Leave out the pictures; transcribe all else exactly.

=-=-=

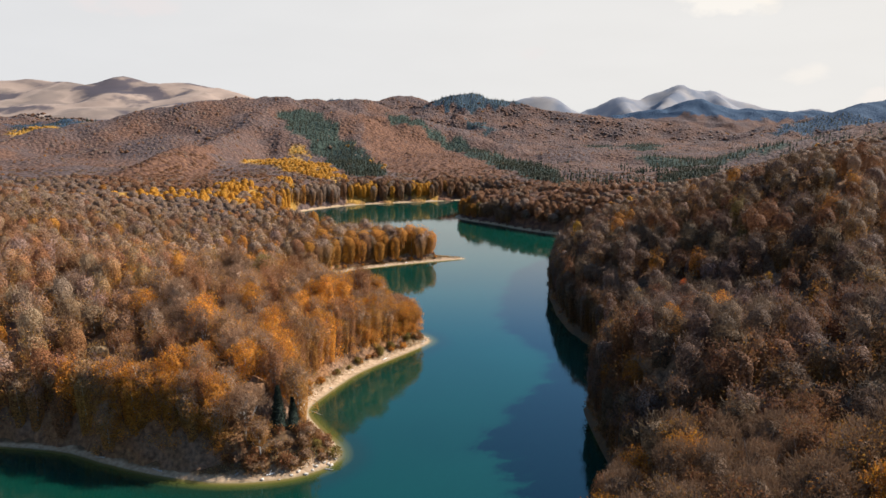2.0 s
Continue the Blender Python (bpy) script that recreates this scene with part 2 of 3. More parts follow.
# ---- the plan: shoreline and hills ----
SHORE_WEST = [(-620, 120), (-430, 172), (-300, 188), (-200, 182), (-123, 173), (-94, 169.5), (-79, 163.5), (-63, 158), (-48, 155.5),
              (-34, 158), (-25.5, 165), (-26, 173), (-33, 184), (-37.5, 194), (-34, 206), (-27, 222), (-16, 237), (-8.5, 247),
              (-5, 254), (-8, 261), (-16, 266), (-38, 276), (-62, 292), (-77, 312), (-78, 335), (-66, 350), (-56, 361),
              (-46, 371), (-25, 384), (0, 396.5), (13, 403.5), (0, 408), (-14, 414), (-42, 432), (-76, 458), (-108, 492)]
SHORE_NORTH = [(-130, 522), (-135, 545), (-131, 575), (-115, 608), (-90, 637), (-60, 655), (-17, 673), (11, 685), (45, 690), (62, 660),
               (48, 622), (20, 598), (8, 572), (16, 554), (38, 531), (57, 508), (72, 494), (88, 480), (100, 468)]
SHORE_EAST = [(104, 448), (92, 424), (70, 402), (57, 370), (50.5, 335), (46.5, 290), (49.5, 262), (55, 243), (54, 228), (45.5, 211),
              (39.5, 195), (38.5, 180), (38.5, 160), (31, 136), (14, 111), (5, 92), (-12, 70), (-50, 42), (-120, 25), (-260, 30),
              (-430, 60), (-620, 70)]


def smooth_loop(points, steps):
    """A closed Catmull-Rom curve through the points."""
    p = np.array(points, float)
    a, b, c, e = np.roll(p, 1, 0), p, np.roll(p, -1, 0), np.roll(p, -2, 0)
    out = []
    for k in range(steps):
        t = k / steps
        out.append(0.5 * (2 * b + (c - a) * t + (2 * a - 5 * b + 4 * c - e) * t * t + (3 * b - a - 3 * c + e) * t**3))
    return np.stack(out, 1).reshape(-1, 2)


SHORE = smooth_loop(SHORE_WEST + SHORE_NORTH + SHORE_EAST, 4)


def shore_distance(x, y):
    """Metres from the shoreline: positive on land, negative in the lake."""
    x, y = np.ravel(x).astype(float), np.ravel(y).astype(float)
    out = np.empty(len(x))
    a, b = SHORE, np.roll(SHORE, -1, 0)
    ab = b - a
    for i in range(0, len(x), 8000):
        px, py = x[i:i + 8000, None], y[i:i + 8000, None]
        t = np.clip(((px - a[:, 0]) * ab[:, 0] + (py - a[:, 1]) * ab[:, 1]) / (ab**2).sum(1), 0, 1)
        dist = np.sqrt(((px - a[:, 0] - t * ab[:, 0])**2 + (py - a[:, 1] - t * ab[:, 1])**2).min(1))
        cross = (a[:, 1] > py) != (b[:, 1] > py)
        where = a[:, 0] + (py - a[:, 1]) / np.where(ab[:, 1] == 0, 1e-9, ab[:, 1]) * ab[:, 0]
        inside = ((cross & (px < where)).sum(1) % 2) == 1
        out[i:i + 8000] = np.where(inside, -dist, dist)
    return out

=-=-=

▶ [RESPONSE BELOW]:
2.0 s
Continue the Blender Python (bpy) script that recreates this scene with part 2 of 3. More parts follow.
# ---- the plan: shoreline and hills ----
SHORE_WEST = [(-620, 120), (-430, 172), (-300, 188), (-200, 182), (-123, 173), (-94, 169.5), (-79, 163.5), (-63, 158), (-48, 155.5),
              (-34, 158), (-25.5, 165), (-26, 173), (-33, 184), (-37.5, 194), (-34, 206), (-27, 222), (-16, 237), (-8.5, 247),
              (-5, 254), (-8, 261), (-16, 266), (-38, 276), (-62, 292), (-77, 312), (-78, 335), (-66, 350), (-56, 361),
              (-46, 371), (-25, 384), (0, 396.5), (13, 403.5), (0, 408), (-14, 414), (-42, 432), (-76, 458), (-108, 492)]
SHORE_NORTH = [(-130, 522), (-135, 545), (-131, 575), (-115, 608), (-90, 637), (-60, 655), (-17, 673), (11, 685), (45, 690), (62, 660),
               (48, 622), (20, 598), (8, 572), (16, 554), (38, 531), (57, 508), (72, 494), (88, 480), (100, 468)]
SHORE_EAST = [(104, 448), (92, 424), (70, 402), (57, 370), (50.5, 335), (46.5, 290), (49.5, 262), (55, 243), (54, 228), (45.5, 211),
              (39.5, 195), (38.5, 180), (38.5, 160), (31, 136), (14, 111), (5, 92), (-12, 70), (-50, 42), (-120, 25), (-260, 30),
              (-430, 60), (-620, 70)]


def smooth_loop(points, steps):
    """A closed Catmull-Rom curve through the points."""
    p = np.array(points, float)
    a, b, c, e = np.roll(p, 1, 0), p, np.roll(p, -1, 0), np.roll(p, -2, 0)
    out = []
    for k in range(steps):
        t = k / steps
        out.append(0.5 * (2 * b + (c - a) * t + (2 * a - 5 * b + 4 * c - e) * t * t + (3 * b - a - 3 * c + e) * t**3))
    return np.stack(out, 1).reshape(-1, 2)


SHORE = smooth_loop(SHORE_WEST + SHORE_NORTH + SHORE_EAST, 4)


def shore_distance(x, y):
    """Metres from the shoreline: positive on land, negative in the lake."""
    x, y = np.ravel(x).astype(float), np.ravel(y).astype(float)
    out = np.empty(len(x))
    a, b = SHORE, np.roll(SHORE, -1, 0)
    ab = b - a
    for i in range(0, len(x), 8000):
        px, py = x[i:i + 8000, None], y[i:i + 8000, None]
        t = np.clip(((px - a[:, 0]) * ab[:, 0] + (py - a[:, 1]) * ab[:, 1]) / (ab**2).sum(1), 0, 1)
        dist = np.sqrt(((px - a[:, 0] - t * ab[:, 0])**2 + (py - a[:, 1] - t * ab[:, 1])**2).min(1))
        cross = (a[:, 1] > py) != (b[:, 1] > py)
        where = a[:, 0] + (py - a[:, 1]) / np.where(ab[:, 1] == 0, 1e-9, ab[:, 1]) * ab[:, 0]
        inside = ((cross & (px < where)).sum(1) % 2) == 1
        out[i:i + 8000] = np.where(inside, -dist, dist)
    return out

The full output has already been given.